Los segundos nombres

*Santiago Gil //*

Soy de la generación de los dos nombres propios. Recuerdo cuando se pasaba lista en las clases, todo aquel repaso interminable por un santoral entremezclado sin ningún sentido lógico o eufónico. Muchos acudían a ese santoral del almanaque para complementar el nombre que ya estaba pensado antes de que el niño llegara al mundo, y en otros casos se acudía a familiares cercanos, a patrones de pueblo o a los famosos del momento.
Durante años, casi he obviado mi segundo nombre.

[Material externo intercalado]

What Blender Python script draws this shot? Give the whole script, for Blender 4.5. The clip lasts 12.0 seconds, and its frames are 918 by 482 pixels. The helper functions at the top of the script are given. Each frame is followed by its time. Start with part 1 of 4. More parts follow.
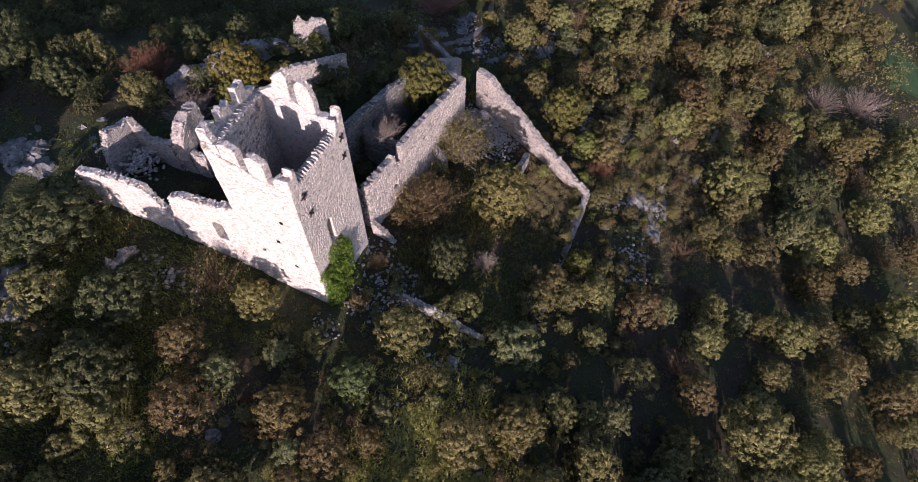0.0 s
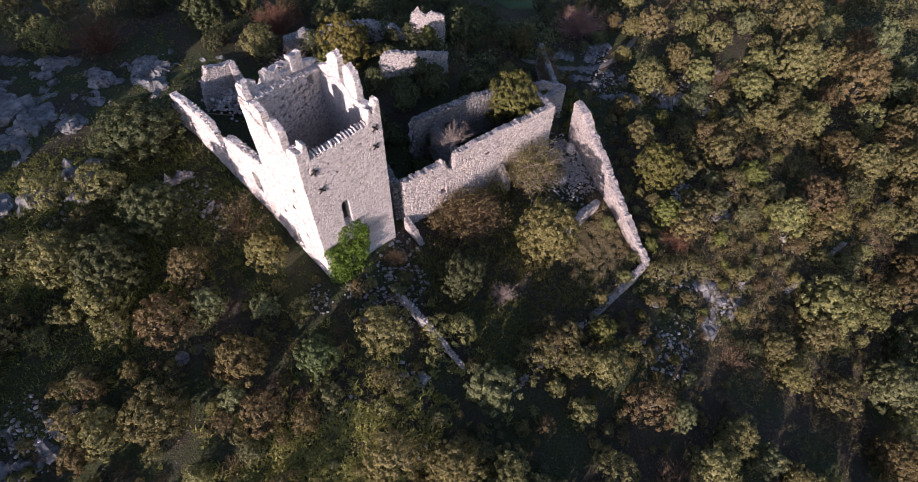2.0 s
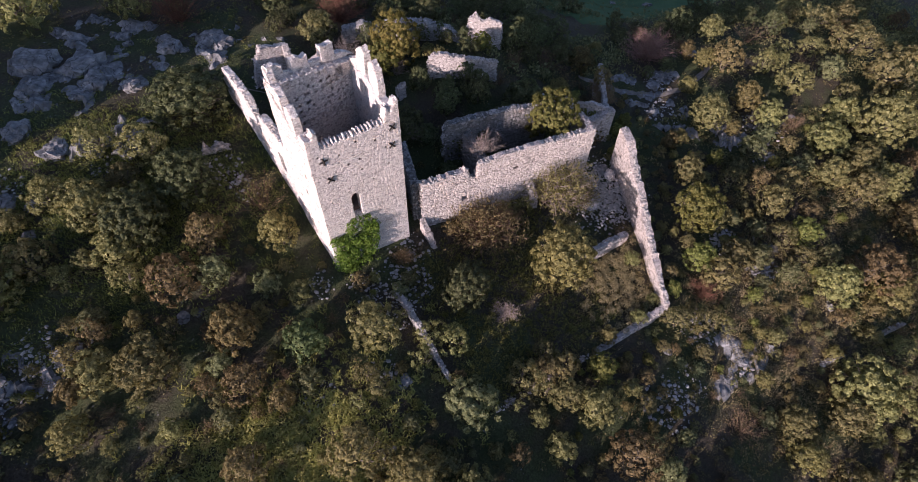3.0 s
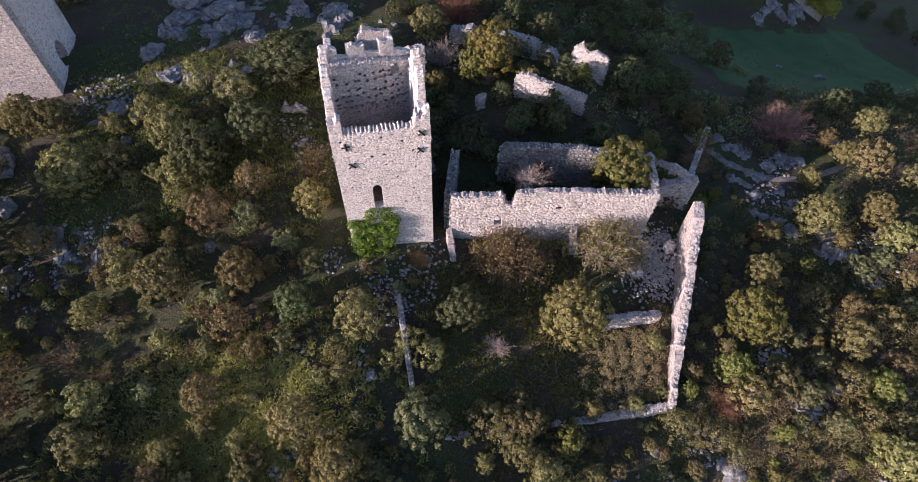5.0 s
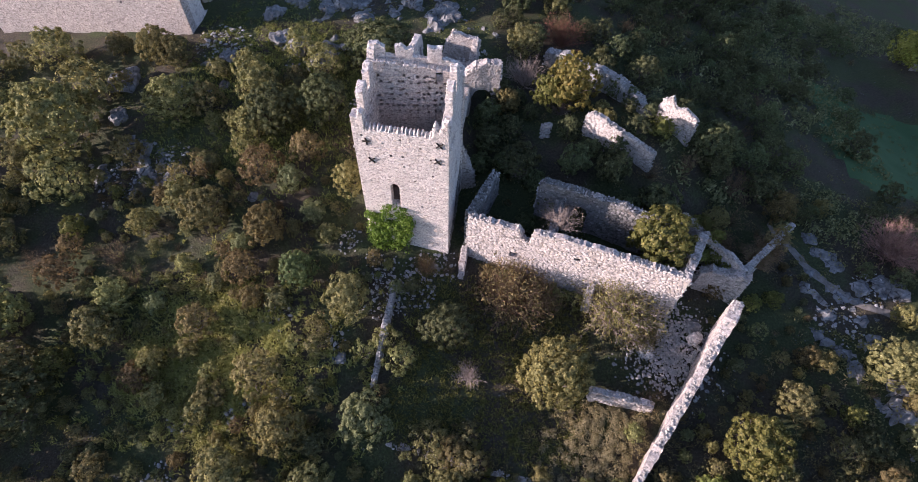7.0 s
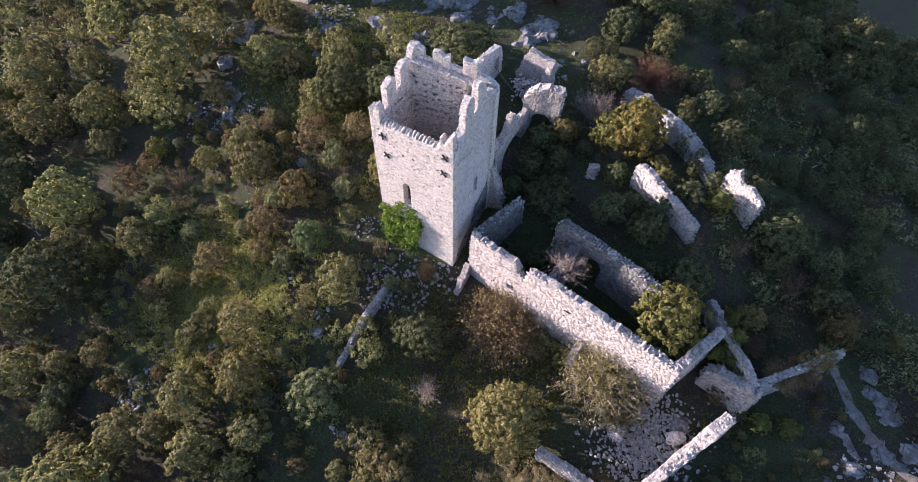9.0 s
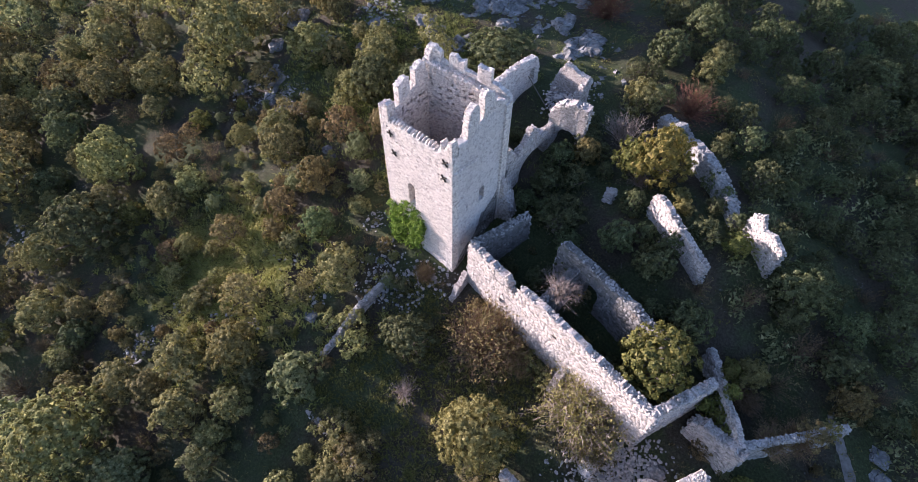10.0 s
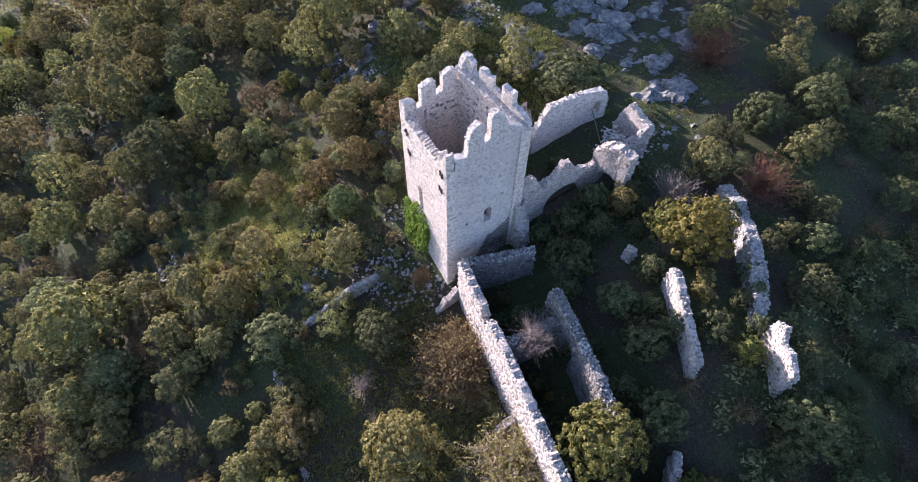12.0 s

Por muchas causas. Me llaman por esos dos nombres mis familiares y algunos amigos de la infancia. También lo utilizo cuando viajo, cuando tengo que cumplimentar documentos oficiales o dar fe de que soy yo y no otro quien figura en el DNI o en el pasaporte. Mi segundo nombre es Alfredo.
Bonito nombre, es cierto, si fuera único, si me llamara Alfredo, que era como me llamaba una de mis abuelas para diferenciarme de mi padre y de mi abuelo, los dos Santiago, como yo. Pero ese Santiago Alfredo que hasta los veinte años me daba lo mismo, lo empecé a esconder cuando llegaron las telenovelas. Recuerdo que venía de estar en Londres en los años en que cuando vivías en el extranjero desconectabas por completo de lo que sucedía en tu lugar de procedencia.

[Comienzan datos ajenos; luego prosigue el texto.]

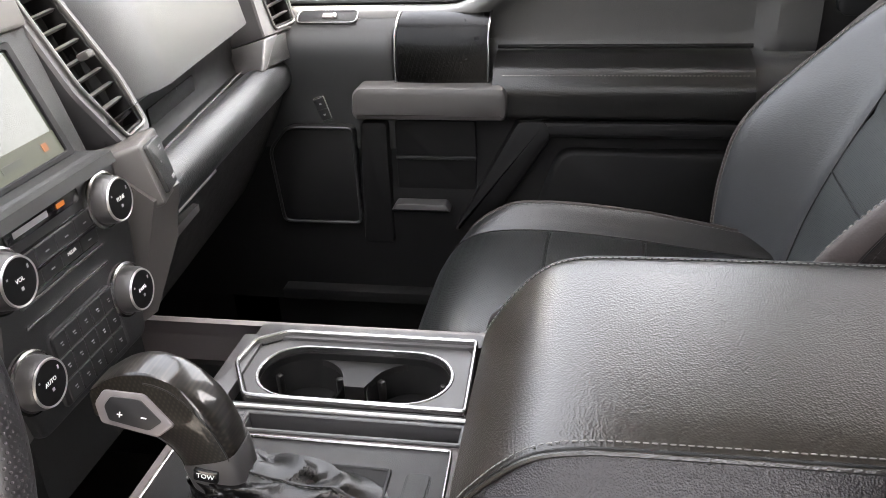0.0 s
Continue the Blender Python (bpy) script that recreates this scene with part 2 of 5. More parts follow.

Llegué a Madrid y toda la ciudad se paralizaba a primera hora de la tarde para ver Cristal. Yo había salido de España cuando esas telenovelas solo eran noticia por las audiencias en Hispanoamérica y veía que hasta en el piso de estudiantes en el que me quedaba todo el mundo se pegaba a la tele para seguir los avatares de Luis Alfredo.
Y cito ese nombre porque justamente fue a partir de esa serie cuando donde quiera que iba en Madrid-viví varios años luego allí- me sacaban la telenovela de marras con el retintín de aquel guaperas del folletín venezolano. Sin embargo, hace unas semanas, presentando una novela en Tenerife, dos de mis primas que viven allí me nombraron como lo hacían en su infancia.
Fue entonces cuando una de ellas, Pilar Larrodé, me habló más en profundidad de nuestro bisabuelo, Alfredo Díaz Medina, un militar leal a la República al que estuvieron a punto de fusilar a los pocos días del Alzamiento de Franco.
Inmediatamente borré al galán de las telenovelas y me sentí orgulloso de ese nombre que me acompaña desde que vine al mundo. Esa historia de mi bisabuelo la conocía a retazos, pero no todos los detalles que he ido conociendo luego. Ese Alfredo me suena ahora de otra manera, y siempre que pueda repetiré mis dos nombres como mismo los escuchaba a todas horas en la infancia, como sonaba en aquellas listas interminables del colegio.
Hoy he vuelto a escuchar esos nombres de quienes compartieron conmigo tantos años, y de alguna manera los he identificado de nuevo más allá de ese tiempo que, a veces, aleja la memoria familiar y el eco de las primeras amistades.